Orange Bowl star and FMS alum builds filmmaking career with his sports expertise

The play that most Kansas football fans remember Micah Brown for—his catch of a fake-punt pass from fullback Brandon McAnderson in the 2008 Orange Bowl—was a life-changing event he never saw coming.
Brown, c’09, recalls that throughout practice, McAnderson, c’08, had thrown the pass to the other side of the field; when he saw the ball headed toward him during the tense, back-and-forth game, Brown wasn’t certain whether it was a pass or a blocked punt.
“I just saw a ball come flying out of the crowd of people, wobbling all over the place,” Brown remembers. “I stopped, turned around, caught it a little bit off the ground, like my life was flashing before my eyes.”

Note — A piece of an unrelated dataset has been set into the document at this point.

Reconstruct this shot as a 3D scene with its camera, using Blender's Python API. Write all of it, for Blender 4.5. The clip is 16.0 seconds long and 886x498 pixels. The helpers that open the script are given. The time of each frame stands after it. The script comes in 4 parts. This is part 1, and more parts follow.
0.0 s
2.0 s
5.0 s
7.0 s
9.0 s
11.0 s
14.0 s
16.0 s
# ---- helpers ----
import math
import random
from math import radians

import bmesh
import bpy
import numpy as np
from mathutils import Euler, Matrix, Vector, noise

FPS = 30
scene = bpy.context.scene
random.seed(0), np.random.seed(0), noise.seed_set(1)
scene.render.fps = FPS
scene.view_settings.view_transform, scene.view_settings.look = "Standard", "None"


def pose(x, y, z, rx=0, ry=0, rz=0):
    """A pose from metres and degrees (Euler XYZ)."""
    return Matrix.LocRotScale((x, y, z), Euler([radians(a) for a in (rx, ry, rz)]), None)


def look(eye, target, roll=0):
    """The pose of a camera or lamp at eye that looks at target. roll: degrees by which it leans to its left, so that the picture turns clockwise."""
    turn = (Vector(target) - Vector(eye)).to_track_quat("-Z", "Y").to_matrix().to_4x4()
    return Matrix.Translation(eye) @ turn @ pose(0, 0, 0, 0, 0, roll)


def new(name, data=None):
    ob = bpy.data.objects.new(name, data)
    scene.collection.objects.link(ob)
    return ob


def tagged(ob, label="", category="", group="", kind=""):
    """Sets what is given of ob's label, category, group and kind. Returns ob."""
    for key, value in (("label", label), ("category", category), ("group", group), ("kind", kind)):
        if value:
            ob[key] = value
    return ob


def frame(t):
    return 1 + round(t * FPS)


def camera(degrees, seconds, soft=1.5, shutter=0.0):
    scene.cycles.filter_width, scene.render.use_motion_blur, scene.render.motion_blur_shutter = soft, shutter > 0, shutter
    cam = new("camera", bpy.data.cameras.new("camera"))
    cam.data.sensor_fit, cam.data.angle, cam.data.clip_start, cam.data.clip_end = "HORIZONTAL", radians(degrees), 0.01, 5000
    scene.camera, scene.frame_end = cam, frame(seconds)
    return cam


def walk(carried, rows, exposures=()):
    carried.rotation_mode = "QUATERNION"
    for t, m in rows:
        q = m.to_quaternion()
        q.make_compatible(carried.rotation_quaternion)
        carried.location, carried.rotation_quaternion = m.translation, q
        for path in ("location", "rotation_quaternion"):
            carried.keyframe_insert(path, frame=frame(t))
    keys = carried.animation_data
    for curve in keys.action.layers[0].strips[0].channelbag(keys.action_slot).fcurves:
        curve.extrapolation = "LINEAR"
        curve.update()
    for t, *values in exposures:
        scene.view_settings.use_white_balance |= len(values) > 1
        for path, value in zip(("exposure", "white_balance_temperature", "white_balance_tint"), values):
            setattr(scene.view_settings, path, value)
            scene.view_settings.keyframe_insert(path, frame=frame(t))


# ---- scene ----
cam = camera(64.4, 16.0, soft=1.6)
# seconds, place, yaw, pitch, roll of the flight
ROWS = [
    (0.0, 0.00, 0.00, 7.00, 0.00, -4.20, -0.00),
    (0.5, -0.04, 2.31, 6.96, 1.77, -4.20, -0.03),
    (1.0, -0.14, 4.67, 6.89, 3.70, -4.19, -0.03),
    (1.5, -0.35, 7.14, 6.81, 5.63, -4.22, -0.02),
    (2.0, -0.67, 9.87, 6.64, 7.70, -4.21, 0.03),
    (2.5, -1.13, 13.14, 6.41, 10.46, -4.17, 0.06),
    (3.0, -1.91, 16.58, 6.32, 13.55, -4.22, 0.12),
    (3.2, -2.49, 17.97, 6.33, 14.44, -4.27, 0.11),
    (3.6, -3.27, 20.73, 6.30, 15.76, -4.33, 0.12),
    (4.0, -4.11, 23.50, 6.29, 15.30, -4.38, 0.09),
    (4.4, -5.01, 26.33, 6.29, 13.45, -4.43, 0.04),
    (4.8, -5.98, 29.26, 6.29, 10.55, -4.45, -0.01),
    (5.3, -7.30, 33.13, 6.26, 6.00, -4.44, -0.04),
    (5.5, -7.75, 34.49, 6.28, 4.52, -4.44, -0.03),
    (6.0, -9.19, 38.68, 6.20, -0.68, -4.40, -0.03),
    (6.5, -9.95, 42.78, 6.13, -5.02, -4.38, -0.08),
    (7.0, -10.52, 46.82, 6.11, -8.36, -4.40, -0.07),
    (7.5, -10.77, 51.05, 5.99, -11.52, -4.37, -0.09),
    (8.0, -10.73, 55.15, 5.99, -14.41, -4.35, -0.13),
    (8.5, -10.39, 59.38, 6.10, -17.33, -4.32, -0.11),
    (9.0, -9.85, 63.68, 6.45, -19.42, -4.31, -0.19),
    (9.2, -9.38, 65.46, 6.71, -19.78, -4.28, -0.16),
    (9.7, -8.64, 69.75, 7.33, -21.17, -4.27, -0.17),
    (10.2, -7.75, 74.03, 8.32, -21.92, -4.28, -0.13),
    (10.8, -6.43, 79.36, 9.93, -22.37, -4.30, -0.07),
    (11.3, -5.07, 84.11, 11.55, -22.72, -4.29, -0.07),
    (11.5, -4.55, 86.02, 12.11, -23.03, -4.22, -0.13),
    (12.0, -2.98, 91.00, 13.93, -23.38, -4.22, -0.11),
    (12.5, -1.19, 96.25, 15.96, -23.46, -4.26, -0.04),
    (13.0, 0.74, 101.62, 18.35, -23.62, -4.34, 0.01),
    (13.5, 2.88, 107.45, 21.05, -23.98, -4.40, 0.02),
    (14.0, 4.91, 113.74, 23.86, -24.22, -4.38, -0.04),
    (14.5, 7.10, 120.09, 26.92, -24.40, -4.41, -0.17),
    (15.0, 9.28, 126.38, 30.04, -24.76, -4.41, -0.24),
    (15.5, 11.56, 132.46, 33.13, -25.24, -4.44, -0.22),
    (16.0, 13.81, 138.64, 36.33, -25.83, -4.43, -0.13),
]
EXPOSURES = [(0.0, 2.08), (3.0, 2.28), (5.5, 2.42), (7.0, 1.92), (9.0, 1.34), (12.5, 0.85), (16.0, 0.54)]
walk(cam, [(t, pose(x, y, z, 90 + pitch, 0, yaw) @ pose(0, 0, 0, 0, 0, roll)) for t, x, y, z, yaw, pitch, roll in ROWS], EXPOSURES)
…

The play, which elevated Brown from a walk-on team member to a scholarship player, might have come out of nowhere, yet his foray into documentary filmmaking was easy to foresee. Some of his early work as a theatre and media arts major involved YouTube clips he published of his band, highlight packages of the football team, and short films that included teammates.
Brown’s football background and documentary success helped him get a strong foothold in the film industry, and most recently helped him direct “Sign Stealer,” a feature on Netflix’s “Untold” series that quickly rose to the network’s No. 1 documentary spot. That result came after an accelerated timeline that started with an invitation to attend the 2023 season’s national championship football game with Connor Stalions, a University of Michigan staffer who had resigned earlier in the season amid sign-stealing allegations.
The Stalions reaction footage from that game that appears in the documentary was shot on Brown’s phone.